Testing as a Service
Even with the deep resource that mobile operators maintain, building a test environment suitable for such a complex environment, and staffing it with people who have subject matter expertise across multiple technologies and vendors, is still a major challenge.
Instead, many are turning to qualified vendor-neutral partners that have dedicated test expertise, products and resource management capabilities as part of a service offering that delivers testing to seamlessly integrate these with other operator functions. This has resulted in significant growth of Testing as a Service (TaaS), both for end-to-end network benchmark testing as in the example above, and with the continuous testing and integration required to make all the disaggregated 5G components work as a whole.
TaaS outsources the testing activities associated with part of an organisation’s critical business activities to a trusted service provider rather than in-house staffing. It is particularly valuable where there is a great deal of change taking place, complexity within the service delivery infrastructure and where any failure will have a major impact to the business and its customers.
But what does this look like in the real world? Some of the first use cases for TaaS are being utilised in the roll-out of the core 5G networks and as an example include a major telecoms operator that has decided to embrace a completely new approach to developing networks and services. Managing a cloud platform consisting of cloud infrastructure and software-based cloud native network functions (CNFs) required the operator to behave more like a software company, a major change from its role overseeing a network of monolithic elements.
This flexibility requires that new CNFs are validated both in isolation and as part of an end-to-end cloud network. To enable rapid collaboration and development, CNF validation must be automated and seamlessly integrated into systems for tracking feature requests, creating new builds and managing the status of testing and bug fixes. This Continuous Integration/Continuous Development (CI/CD) approach is considered a best practice for accelerating cloud software releases.

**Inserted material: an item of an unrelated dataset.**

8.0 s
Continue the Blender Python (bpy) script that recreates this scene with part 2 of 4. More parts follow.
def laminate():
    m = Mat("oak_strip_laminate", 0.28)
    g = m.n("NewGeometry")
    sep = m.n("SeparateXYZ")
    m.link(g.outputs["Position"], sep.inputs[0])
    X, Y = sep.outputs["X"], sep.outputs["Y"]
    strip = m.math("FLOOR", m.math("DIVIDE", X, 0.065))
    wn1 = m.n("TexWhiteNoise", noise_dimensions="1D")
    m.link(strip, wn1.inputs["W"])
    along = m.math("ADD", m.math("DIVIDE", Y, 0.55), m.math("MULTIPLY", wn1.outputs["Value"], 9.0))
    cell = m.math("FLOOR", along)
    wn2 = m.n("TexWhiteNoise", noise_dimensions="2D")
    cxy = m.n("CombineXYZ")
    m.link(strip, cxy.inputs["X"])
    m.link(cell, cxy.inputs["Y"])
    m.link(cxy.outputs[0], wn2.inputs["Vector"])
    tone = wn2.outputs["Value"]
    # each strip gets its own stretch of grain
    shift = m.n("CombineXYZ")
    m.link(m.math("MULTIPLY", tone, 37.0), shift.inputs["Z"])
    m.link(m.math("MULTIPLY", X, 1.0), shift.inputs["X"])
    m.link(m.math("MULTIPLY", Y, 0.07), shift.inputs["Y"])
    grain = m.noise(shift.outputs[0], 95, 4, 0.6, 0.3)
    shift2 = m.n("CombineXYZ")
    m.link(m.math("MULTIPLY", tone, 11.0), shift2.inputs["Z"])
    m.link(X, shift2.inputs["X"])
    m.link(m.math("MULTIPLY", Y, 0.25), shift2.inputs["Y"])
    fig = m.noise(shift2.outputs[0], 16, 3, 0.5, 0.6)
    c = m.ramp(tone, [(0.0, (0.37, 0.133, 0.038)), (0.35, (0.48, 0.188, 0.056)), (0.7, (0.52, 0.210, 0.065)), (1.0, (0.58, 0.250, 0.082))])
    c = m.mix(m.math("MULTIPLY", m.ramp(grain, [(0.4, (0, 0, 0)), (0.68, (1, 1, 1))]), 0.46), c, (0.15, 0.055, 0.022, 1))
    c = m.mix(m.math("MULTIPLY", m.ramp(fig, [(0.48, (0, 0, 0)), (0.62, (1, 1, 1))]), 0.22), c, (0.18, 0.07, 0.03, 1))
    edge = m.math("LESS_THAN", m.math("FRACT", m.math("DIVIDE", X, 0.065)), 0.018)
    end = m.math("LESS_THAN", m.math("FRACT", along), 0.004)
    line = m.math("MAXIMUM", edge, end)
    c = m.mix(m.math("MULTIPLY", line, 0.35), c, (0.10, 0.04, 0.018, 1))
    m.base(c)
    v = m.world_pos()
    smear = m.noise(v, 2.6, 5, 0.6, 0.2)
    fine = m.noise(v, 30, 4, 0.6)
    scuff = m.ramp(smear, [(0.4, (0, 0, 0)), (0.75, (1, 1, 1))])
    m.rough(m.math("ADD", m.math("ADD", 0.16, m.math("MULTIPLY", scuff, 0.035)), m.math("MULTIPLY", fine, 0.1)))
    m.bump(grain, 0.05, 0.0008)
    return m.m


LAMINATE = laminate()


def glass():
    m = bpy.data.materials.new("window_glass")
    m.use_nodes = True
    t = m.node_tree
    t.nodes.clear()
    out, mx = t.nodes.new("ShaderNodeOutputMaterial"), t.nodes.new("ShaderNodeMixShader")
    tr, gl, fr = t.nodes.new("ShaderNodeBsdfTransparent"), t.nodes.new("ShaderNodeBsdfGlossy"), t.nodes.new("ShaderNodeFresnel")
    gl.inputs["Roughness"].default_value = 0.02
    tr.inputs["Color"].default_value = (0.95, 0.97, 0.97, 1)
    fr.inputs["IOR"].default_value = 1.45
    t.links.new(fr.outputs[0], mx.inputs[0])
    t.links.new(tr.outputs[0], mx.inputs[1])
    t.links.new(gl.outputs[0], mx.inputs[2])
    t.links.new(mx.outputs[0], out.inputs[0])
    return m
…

By using a TaaS, the operator accelerated the deployment of new 5G services. Where previously in its 4G environment, it required work around a four-month cycle of waterfall releases, the use of TaaS helped it shift to agile six-week releases that enables it to adapt to changing market demands much faster. In the first year alone, the operator delivered more than one hundred fully automated validation tests to date with hundreds more planned, reducing the need for additional 5G resources. The shift also helped the operator to overcome key skill shortages by using the TaaS to provide the expertise needed to create a pipeline for rapidly building, testing and deploying new 5G core functions.
Build and evolve
To win with 5G, operators must offer differentiated services and deliver against the expected SLAs. Selecting the right TaaS provider streamlines this process and helps operators bring new products to market that can capitalise on the 5G opportunity. The selection of TaaS should consider several factors, including deep expertise with 5G and the applications running on top of the network. This must be backed by proven testing expertise and proven real-world TaaS deployments. Finally, the TaaS vendor must be a neutral party to ensure bias is not introduced into tests as the number of vendors within the network continues to grow.